Ankara has opposed an armed Kurdish rebellion in its southeast for the past 20 years and fears unrest in northern Iraq's Kurdish provinces.

Ankara notably fears that granting any kind of territorial autonomy to Iraqi Kurds might profit the People's Democracy Party (HADEP), the only legal pro-Kurdish party in Turkey, or reignite full-scale war with the outlawed Kurdistan Workers' Party, or PKK.

Since the end of the Gulf War, Turkish troops have made several armed incursions into northern Iraq to pursue PKK guerillas, with tacit U.S. consent. In an attempt to neutralize the PKK, Ankara has sided with two Iraq-based Kurdish opposition movements, Jalal Talabani's Patriotic Union of Kurdistan and Masood Barzani's Kurdistan Democratic Party.

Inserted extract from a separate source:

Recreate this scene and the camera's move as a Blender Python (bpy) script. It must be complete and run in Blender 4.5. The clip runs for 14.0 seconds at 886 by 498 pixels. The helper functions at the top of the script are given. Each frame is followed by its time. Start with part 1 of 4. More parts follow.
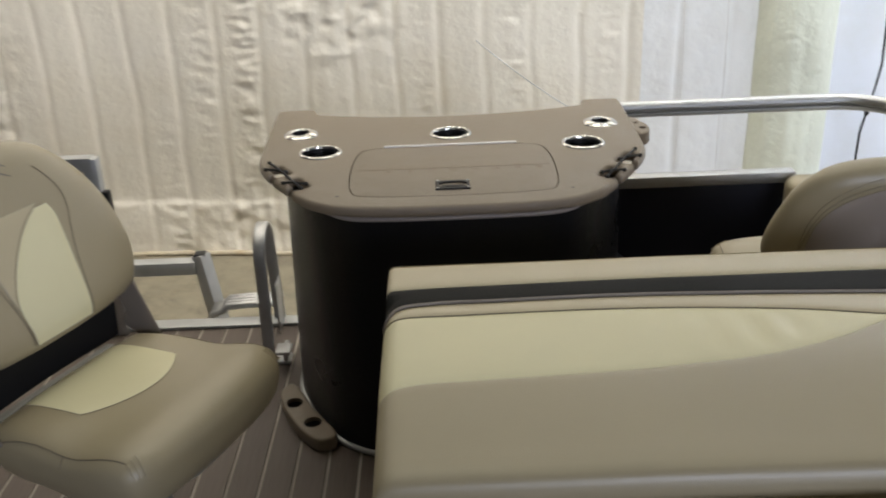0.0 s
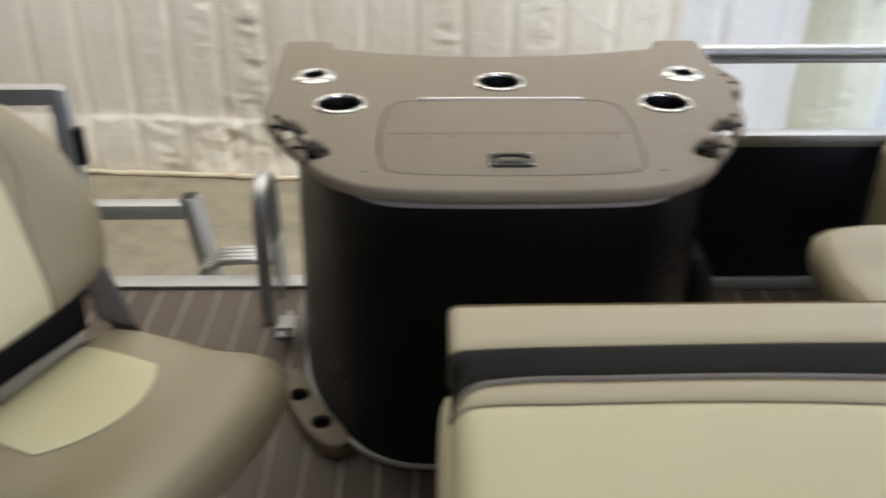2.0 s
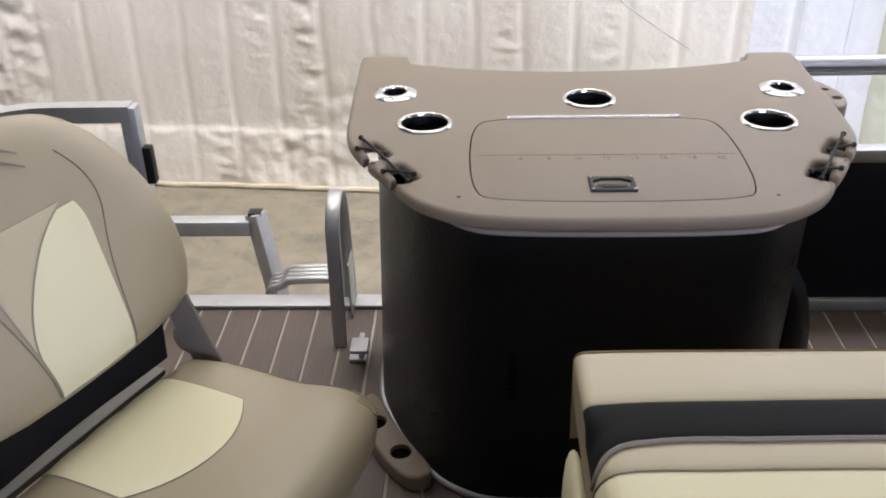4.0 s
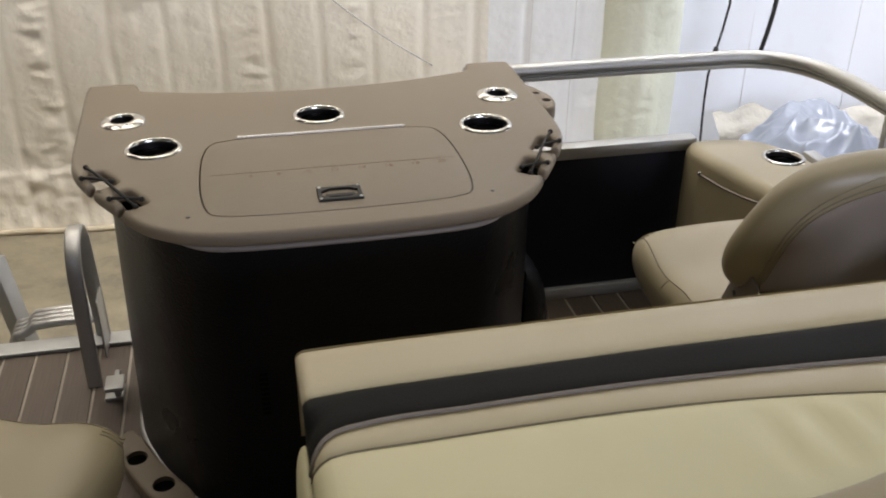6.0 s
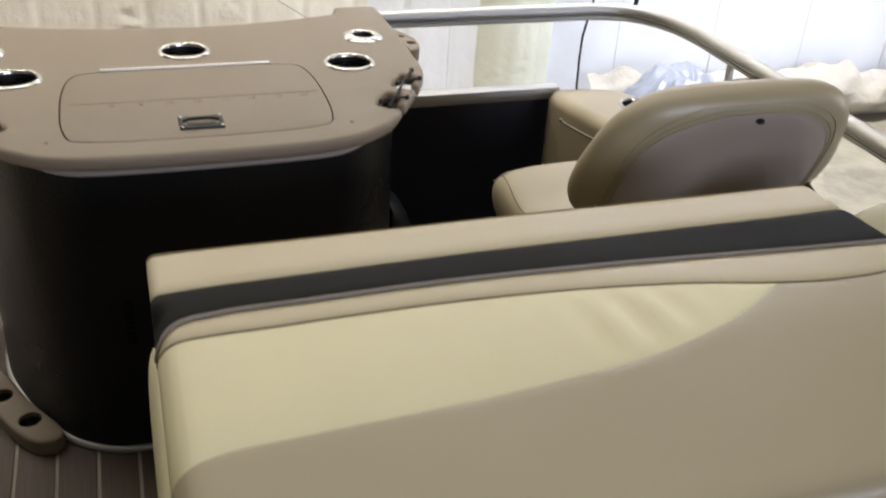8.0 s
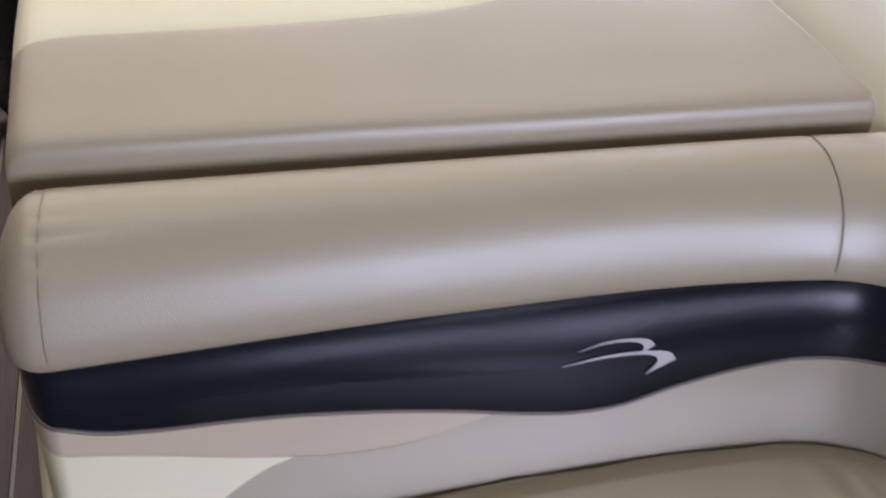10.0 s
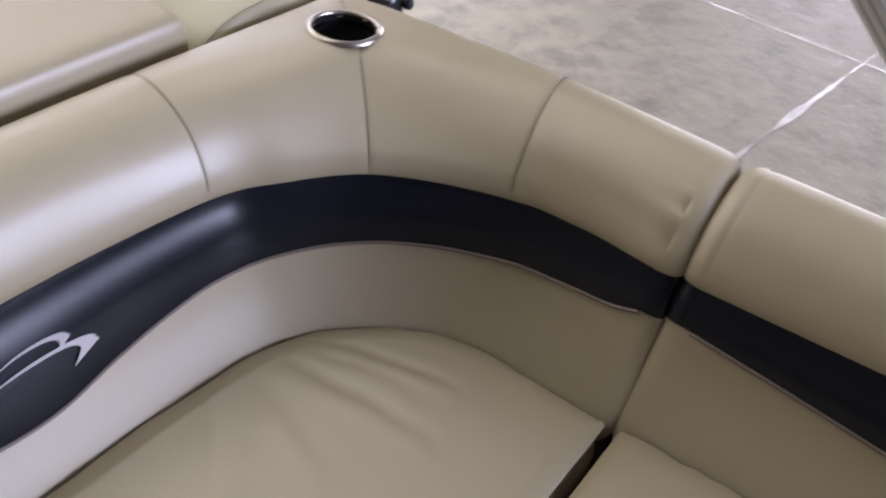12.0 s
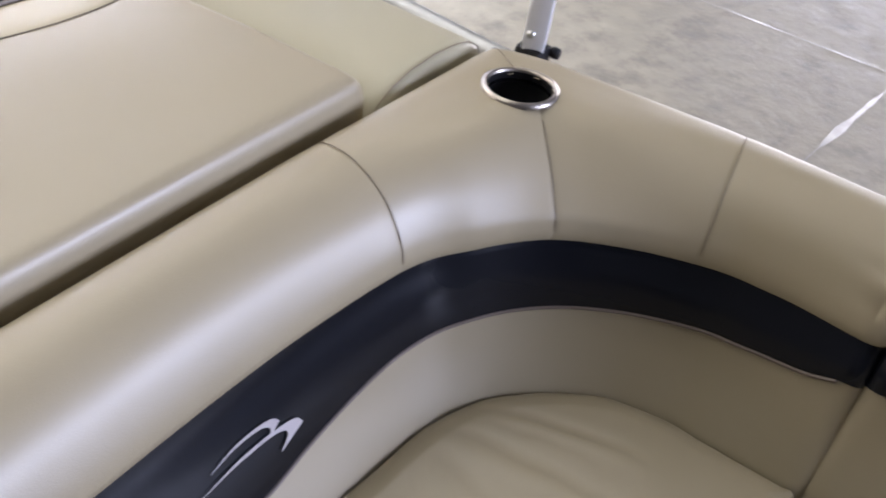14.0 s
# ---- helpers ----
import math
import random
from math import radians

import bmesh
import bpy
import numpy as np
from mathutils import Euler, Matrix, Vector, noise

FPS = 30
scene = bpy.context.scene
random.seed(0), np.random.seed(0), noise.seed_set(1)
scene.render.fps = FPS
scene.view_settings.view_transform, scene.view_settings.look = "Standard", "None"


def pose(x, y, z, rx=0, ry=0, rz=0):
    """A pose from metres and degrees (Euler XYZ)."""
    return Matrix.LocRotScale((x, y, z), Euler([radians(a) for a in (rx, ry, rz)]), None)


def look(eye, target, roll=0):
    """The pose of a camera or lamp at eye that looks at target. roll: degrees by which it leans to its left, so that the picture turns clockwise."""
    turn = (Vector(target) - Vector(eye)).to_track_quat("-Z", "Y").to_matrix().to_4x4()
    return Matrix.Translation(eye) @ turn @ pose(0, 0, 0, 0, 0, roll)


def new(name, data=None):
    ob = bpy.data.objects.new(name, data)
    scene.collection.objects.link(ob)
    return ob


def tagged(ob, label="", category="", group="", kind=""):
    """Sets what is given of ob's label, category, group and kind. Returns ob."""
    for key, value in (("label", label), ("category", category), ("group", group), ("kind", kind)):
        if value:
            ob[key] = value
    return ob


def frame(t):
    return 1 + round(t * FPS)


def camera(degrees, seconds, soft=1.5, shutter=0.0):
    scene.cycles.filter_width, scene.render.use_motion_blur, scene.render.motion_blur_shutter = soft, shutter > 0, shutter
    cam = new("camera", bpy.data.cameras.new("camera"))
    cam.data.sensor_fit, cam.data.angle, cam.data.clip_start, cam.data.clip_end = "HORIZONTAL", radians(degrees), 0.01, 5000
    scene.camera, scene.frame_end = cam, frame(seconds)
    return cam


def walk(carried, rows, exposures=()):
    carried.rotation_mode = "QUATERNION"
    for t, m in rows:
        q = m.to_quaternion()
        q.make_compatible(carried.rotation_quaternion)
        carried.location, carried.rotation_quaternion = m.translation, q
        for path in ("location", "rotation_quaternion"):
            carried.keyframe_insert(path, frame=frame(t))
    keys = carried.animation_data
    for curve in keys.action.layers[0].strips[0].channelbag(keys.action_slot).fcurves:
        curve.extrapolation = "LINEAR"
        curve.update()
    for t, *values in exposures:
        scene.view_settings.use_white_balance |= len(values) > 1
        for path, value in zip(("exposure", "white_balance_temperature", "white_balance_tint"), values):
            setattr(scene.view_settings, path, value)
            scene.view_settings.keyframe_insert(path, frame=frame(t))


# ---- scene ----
cam = camera(50.2, 14.0, soft=1.8, shutter=0.5)
PATH = [
    (0, (-0.028, -0.401, 1.463), (-0.031, 1.430, 0.659), -2.28),
    (0.5, (-0.042, -0.249, 1.456), (0.069, 1.544, 0.577), -1.78),
    (1, (-0.091, -0.097, 1.457), (0.097, 1.655, 0.510), -0.27),
    (1.5, (-0.108, -0.002, 1.455), (0.104, 1.725, 0.468), 0.91),
    (2, (-0.137, 0.069, 1.436), (-0.122, 1.804, 0.442), 0.01),
    (2.2, (-0.162, 0.085, 1.436), (-0.288, 1.815, 0.441), -1.23),
    (4.3, (-0.232, 0.166, 1.432), (-0.268, 1.905, 0.446), -1.42),
    (4.5, (-0.220, 0.167, 1.440), (-0.182, 1.906, 0.454), -1.45),
    (5, (-0.200, 0.151, 1.440), (0.003, 1.889, 0.471), -0.81),
    (5.5, (-0.174, 0.129, 1.438), (0.139, 1.857, 0.482), -0.35),
    (6, (-0.151, 0.100, 1.433), (0.230, 1.821, 0.488), 0.27),
    (6.5, (-0.131, 0.066, 1.426), (0.298, 1.779, 0.488), 0.67),
    (7, (-0.129, 0.045, 1.429), (0.364, 1.742, 0.493), 1.65),
    (7.2, (-0.126, 0.034, 1.430), (0.390, 1.725, 0.495), 1.73),
    (9.5, (-0.048, -0.233, 1.328), (0.614, 1.192, 0.090), 8.92),
    (10, (0.044, -0.347, 1.367), (0.564, 1.067, 0.051), 8.16),
    (10.5, (0.060, -0.395, 1.373), (0.809, 0.946, 0.093), 11.02),
    (11, (0.120, -0.444, 1.380), (1.063, 0.744, 0.076), 9.34),
    (11.5, (0.129, -0.402, 1.368), (1.309, 0.531, 0.049), 10.66),
    (12, (0.144, -0.391, 1.376), (1.479, 0.376, 0.100), 9.66),
    (12.5, (0.133, -0.358, 1.394), (1.551, 0.401, 0.205), 7.44),
    (13, (0.099, -0.284, 1.390), (1.529, 0.470, 0.214), 6.26),
    (13.5, (0.072, -0.208, 1.402), (1.465, 0.516, 0.163), 7.72),
    (14, (0.064, -0.142, 1.385), (1.413, 0.609, 0.114), 9.72),
]
EXPOSURES = [(0.0, -0.56, 6280, 14), (2.2, -0.31, 6030, 15), (4.3, -0.04, 5820, 22), (4.8, -0.2, 5870, 21), (5.2, -0.39, 6020, 20), (5.8, -0.57, 6370, 17), (7.2, -0.5, 6520, 17), (9.3, 0.23, 6000, 21), (10.2, 0.24, 5800, 27), (10.7, 0.13, 5750, 28), (11.5, 0.46, 5750, 28), (12.5, 0.58, 5850, 26), (13.0, 0.4, 5850, 25), (14.0, 0.57, 5750, 24)]
walk(cam, [(t, look(eye, target, roll_)) for t, eye, target, roll_ in PATH], EXPOSURES)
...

Although Ankara does not officially support the Iraqi regime, it appears content with the present situation. Therefore, it would not necessarily welcome an abrupt change of leadership in Baghdad.

Turkish foreign policy analyst Soylemez says, "You don't know who is going to replace Saddam. This we keep saying to the Americans. There is a difference in the views of the Turkish government and those of the U.S. administration [on this issue]. You remove Saddam, but then what is the alternative? There is no clear understanding on who's going to replace him because there is no visible opposition in Iraq. There is no chance for an opposition at the moment. So who's going to replace [Saddam]? Who's going to be next? Will that not bring more chaos in Iraq?"

Should the White House decide on military action, it would certainly require Turkey's Incirlik air base. Should that happen, journalist Ozguden says, Turkey would try to get the highest possible return.

"As far as I know, it has always been in the Turkish leadership's ambition to control oil fields in Kirkuk and Mosul [in northern Iraq]. True, this is not the official line. But still, far-right politicians and some people in the military leadership have been dreaming about that for decades."

Meanwhile, experts say wariness and concern are the predominant feelings among Turkish leaders. Asked what Ankara's attitude would be in case of U.S. attacks on Iraq, Soylemez answered, "We'll cross the bridge when we come to it."